What you noticed is that as a glider heads off to the bottom edge, it
(as a result of my bug) turns into a 2x2 square, which never changes,
but annihilates the next glider coming in! That's nice. The true
fact, which I didn't know, is that this figure
x
x x
xx
xx
xx
disappears in 4 iterations. (i.e. This disappearance isn't caused by
my bug, although the 2x2 square is caused by my bug.)
So I crudely fixed your bug, but introduced another, with this code
below, which now pushes the problem onto the right edge rather than
the bottow:
(define (three-in-row? row)
;; returns #t if three consecutive black squares on the bottom row
(letrec ((three-in-row-real?
(lambda (n row)
(cond ((= n 3) #t)
((null? row) #f)
(else (three-in-row-real? (if (char=? (car row) #\x)
(+ n 1)
0)
(cdr row)))))))
(three-in-row-real? 0 row)))
(define (make-padded-game game)
;; We also first error-check to see if there are 3 consecutive black squares on the
;; bottom row. If so, we add an extra row
(letrec ((make-blank-list
(lambda (list)
;; returns a list full of spaces of same length as list
(if (null? list)
`()
(cons #\space
(make-blank-list (cdr list)))))))
(let* ((make-padded-row (lambda (row)
(cons #\space
(append row
(list #\space)))))
(game-padded-by-rows
;; the game with each row padded by a SPC on both ends
(map make-padded-row game))
(padded-blank-row (make-blank-list (car game-padded-by-rows)))
(padded-game
;; game padded all around now
(cons padded-blank-row
(append game-padded-by-rows
(list padded-blank-row)))))
;; Check to see if there's 3 consecutive black squares in the last row
;; of game, which is the 2nd to last row of padded-game
(if (three-in-row? (cadr (reverse padded-game)))

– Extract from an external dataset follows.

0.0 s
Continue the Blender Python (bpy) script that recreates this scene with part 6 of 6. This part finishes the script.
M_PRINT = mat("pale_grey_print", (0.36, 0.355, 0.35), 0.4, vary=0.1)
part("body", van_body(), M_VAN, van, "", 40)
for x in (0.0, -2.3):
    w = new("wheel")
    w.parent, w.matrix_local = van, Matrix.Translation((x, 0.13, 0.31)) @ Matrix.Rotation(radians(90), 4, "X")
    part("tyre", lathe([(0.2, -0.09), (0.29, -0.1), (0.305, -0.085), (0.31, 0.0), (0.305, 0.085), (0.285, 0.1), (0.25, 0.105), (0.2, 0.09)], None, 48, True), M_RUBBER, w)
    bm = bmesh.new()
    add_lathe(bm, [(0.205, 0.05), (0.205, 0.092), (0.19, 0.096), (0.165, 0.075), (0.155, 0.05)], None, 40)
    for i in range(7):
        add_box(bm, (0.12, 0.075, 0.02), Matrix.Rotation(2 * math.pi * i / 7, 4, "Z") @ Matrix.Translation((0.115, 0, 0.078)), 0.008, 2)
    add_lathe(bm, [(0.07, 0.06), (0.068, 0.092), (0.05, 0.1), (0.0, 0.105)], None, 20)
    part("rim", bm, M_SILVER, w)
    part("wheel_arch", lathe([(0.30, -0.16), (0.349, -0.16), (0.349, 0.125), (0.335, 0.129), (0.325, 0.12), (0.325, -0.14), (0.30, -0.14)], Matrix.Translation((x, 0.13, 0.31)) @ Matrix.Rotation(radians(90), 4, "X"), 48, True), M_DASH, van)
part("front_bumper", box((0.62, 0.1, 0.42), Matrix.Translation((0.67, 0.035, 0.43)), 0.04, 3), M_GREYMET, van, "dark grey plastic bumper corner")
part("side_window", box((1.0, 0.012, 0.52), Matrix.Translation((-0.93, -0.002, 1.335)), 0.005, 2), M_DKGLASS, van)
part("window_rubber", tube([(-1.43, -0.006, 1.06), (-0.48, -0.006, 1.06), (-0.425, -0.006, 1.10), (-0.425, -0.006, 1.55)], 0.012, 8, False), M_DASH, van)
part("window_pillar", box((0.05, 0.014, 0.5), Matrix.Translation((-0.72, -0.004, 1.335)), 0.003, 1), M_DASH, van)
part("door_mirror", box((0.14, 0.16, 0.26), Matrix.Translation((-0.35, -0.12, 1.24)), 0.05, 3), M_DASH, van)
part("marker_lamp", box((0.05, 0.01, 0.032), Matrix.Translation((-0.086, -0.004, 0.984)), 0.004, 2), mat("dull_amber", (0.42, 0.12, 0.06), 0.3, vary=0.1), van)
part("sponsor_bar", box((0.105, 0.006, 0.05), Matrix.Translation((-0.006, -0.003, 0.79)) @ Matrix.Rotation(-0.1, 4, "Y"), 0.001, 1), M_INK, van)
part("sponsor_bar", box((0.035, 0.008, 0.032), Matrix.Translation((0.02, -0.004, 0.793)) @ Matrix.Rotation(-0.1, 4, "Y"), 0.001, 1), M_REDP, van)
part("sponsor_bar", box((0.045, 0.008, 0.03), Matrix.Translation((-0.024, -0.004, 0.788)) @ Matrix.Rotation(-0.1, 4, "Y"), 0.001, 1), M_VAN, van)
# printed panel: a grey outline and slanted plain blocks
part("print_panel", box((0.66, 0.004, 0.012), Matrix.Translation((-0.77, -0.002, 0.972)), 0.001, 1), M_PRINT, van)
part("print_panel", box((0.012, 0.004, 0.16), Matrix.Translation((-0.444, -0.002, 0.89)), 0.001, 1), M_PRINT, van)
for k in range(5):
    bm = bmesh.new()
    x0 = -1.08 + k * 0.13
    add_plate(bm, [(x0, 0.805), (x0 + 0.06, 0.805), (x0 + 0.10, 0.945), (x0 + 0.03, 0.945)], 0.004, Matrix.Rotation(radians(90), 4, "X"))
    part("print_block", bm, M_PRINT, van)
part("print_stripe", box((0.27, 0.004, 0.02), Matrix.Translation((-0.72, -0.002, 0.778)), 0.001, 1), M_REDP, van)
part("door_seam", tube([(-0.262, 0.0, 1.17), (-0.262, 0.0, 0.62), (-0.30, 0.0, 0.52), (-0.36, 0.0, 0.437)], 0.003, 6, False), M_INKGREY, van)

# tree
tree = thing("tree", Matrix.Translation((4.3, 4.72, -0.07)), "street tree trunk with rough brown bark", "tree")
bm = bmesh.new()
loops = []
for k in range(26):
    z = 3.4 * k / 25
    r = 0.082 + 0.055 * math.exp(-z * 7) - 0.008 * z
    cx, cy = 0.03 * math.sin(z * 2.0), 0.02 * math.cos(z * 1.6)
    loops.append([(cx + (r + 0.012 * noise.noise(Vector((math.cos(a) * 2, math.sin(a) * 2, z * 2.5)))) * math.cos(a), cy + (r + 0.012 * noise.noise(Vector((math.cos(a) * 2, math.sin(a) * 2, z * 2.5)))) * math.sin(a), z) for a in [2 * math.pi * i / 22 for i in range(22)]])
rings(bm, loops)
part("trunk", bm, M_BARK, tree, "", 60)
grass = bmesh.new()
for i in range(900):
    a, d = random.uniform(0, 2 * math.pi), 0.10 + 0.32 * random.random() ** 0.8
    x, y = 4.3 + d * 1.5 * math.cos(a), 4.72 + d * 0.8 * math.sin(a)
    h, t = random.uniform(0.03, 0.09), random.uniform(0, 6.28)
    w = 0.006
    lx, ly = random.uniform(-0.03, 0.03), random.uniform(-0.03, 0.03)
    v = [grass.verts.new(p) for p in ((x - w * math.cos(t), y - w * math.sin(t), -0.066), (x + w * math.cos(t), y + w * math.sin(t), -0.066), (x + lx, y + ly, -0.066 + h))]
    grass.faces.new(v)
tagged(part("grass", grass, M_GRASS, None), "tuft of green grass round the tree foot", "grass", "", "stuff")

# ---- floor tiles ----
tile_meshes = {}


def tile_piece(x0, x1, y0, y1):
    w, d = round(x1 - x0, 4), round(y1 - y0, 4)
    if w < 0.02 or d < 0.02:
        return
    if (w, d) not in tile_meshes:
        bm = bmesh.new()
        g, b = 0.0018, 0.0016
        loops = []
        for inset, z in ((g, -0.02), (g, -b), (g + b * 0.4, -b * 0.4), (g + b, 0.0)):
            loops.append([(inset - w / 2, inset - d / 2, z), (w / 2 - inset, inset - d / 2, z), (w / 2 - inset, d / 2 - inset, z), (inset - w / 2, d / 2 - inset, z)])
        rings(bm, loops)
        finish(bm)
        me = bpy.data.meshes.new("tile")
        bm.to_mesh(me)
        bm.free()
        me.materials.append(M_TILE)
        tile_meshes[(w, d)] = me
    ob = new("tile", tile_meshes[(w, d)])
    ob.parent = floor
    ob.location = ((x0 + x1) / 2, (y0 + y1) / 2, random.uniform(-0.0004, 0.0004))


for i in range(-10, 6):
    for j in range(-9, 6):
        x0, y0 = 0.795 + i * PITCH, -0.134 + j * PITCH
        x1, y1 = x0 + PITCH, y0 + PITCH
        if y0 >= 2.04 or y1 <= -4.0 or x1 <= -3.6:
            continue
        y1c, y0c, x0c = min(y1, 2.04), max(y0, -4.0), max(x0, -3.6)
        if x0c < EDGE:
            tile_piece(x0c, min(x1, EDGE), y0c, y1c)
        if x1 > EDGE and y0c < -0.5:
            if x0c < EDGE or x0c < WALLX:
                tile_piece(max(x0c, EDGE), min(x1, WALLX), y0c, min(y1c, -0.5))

(append padded-game (list padded-blank-row))
padded-game))))
I.e. replace `make-padded-game' with this version, and add in
`three-in-row?'.
Now it's fine through 146, and it's now "bug-periodic" with period 60
starting with 146. That's interesting!
So we need to error-check on all 4 sides. `make-padded-game' isn't
the right place to do the error-checking and row-adding anyway.

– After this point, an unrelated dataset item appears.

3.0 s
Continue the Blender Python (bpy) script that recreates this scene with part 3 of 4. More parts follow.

BTW I goofed, it's not TLS coding I was trying to emulate, but TSS,
especially the 11th commandment:
"Use additional arguments when the function needs to know previous
arguments to the function."
Except I consed the previous arguments into the game rather than
adding them as separate arguments.
I.e. my function consumes a list (rectangular list of lists) in the
usual way, throwing out the car. But I need at each stage the row I
just consumed, so I just keep it, and throw it out next turn.